--- PROBLEM ---
Determine which lines contain the word "part", then copy those lines.

--- GIVEN INFORMATION ---
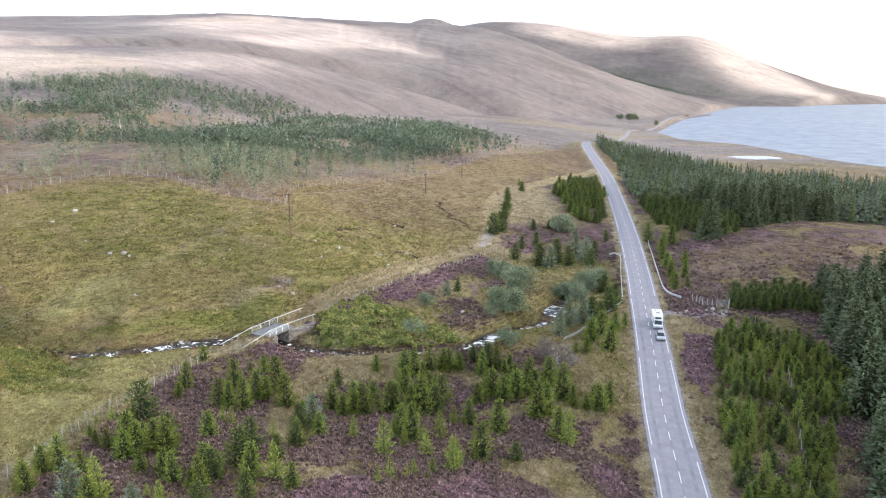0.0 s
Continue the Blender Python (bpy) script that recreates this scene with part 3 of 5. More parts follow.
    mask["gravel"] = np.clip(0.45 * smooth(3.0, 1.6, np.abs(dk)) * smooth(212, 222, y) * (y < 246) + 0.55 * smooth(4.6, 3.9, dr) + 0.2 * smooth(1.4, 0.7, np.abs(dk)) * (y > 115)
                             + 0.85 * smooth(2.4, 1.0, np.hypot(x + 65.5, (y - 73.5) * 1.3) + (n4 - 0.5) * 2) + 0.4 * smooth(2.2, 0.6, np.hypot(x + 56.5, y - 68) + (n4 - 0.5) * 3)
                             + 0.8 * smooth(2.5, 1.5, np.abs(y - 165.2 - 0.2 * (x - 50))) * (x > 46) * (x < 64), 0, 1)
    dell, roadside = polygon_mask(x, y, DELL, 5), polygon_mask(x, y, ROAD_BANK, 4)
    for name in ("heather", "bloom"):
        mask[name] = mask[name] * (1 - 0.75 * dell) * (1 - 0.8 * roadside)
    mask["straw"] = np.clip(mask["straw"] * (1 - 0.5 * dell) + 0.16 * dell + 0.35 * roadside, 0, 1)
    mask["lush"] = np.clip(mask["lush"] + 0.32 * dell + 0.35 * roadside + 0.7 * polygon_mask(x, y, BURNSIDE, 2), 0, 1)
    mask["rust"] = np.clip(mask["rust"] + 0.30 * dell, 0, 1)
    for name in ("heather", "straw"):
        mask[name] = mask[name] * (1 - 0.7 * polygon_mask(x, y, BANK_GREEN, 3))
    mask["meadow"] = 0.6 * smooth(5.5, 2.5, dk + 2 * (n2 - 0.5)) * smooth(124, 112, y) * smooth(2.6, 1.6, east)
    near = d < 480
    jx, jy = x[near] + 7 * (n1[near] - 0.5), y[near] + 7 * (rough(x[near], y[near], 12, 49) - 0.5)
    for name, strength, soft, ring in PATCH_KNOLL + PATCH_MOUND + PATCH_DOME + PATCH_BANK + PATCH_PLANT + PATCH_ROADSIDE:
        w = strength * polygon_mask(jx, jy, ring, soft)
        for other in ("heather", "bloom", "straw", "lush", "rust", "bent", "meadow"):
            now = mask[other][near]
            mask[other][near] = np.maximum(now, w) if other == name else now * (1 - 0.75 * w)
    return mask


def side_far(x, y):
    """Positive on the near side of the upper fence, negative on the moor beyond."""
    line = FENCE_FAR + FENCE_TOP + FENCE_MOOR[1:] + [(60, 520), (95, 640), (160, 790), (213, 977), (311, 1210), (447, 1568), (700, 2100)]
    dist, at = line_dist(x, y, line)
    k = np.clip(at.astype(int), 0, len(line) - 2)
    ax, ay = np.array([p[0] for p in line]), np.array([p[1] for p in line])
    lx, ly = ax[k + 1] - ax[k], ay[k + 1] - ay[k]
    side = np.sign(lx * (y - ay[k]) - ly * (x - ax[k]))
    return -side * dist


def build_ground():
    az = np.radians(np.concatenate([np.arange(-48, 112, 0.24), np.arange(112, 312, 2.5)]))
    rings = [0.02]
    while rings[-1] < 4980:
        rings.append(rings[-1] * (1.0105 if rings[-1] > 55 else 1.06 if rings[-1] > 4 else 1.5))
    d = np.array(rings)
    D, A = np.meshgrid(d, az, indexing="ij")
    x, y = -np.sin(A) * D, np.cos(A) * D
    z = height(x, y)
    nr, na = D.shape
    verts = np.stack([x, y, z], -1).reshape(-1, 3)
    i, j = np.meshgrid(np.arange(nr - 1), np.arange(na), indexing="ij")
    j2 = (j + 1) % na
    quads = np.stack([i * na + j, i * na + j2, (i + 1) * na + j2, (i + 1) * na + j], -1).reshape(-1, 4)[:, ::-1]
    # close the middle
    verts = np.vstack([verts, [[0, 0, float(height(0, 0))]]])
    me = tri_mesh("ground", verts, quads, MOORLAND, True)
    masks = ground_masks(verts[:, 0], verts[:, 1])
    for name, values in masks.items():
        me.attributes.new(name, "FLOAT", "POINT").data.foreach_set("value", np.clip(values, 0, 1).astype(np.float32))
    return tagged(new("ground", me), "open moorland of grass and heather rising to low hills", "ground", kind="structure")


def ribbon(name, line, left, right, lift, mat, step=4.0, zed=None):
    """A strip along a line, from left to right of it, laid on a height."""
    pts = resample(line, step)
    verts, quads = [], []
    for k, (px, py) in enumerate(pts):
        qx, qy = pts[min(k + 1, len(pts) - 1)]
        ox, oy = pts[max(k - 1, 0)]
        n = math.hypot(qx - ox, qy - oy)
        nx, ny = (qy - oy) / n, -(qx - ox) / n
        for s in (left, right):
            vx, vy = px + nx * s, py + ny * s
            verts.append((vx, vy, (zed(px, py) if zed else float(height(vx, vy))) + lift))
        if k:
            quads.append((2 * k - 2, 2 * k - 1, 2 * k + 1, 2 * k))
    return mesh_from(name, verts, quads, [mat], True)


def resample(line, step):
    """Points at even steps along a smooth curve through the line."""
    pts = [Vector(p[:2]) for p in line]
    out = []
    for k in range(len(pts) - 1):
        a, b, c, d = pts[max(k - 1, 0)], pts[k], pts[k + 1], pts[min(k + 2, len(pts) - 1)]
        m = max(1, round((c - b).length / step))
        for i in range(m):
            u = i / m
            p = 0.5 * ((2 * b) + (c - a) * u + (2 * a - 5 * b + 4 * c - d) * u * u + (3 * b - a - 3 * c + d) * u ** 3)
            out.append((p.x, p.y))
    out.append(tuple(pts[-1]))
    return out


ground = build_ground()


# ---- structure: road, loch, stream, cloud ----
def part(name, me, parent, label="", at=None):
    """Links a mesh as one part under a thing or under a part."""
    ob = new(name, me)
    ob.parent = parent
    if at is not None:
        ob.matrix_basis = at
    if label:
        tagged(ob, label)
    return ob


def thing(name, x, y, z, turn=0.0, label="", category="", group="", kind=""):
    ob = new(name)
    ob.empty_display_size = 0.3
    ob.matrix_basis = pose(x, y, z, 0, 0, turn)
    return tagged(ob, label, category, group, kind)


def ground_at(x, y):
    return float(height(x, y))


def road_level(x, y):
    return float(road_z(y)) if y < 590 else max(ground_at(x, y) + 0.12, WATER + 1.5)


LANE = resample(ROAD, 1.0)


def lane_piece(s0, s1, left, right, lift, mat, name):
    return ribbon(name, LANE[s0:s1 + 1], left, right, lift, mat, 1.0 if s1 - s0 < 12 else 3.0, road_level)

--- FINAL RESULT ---
Continue the Blender Python (bpy) script that recreates this scene with part 3 of 5. More parts follow.
def part(name, me, parent, label="", at=None):
    """Links a mesh as one part under a thing or under a part."""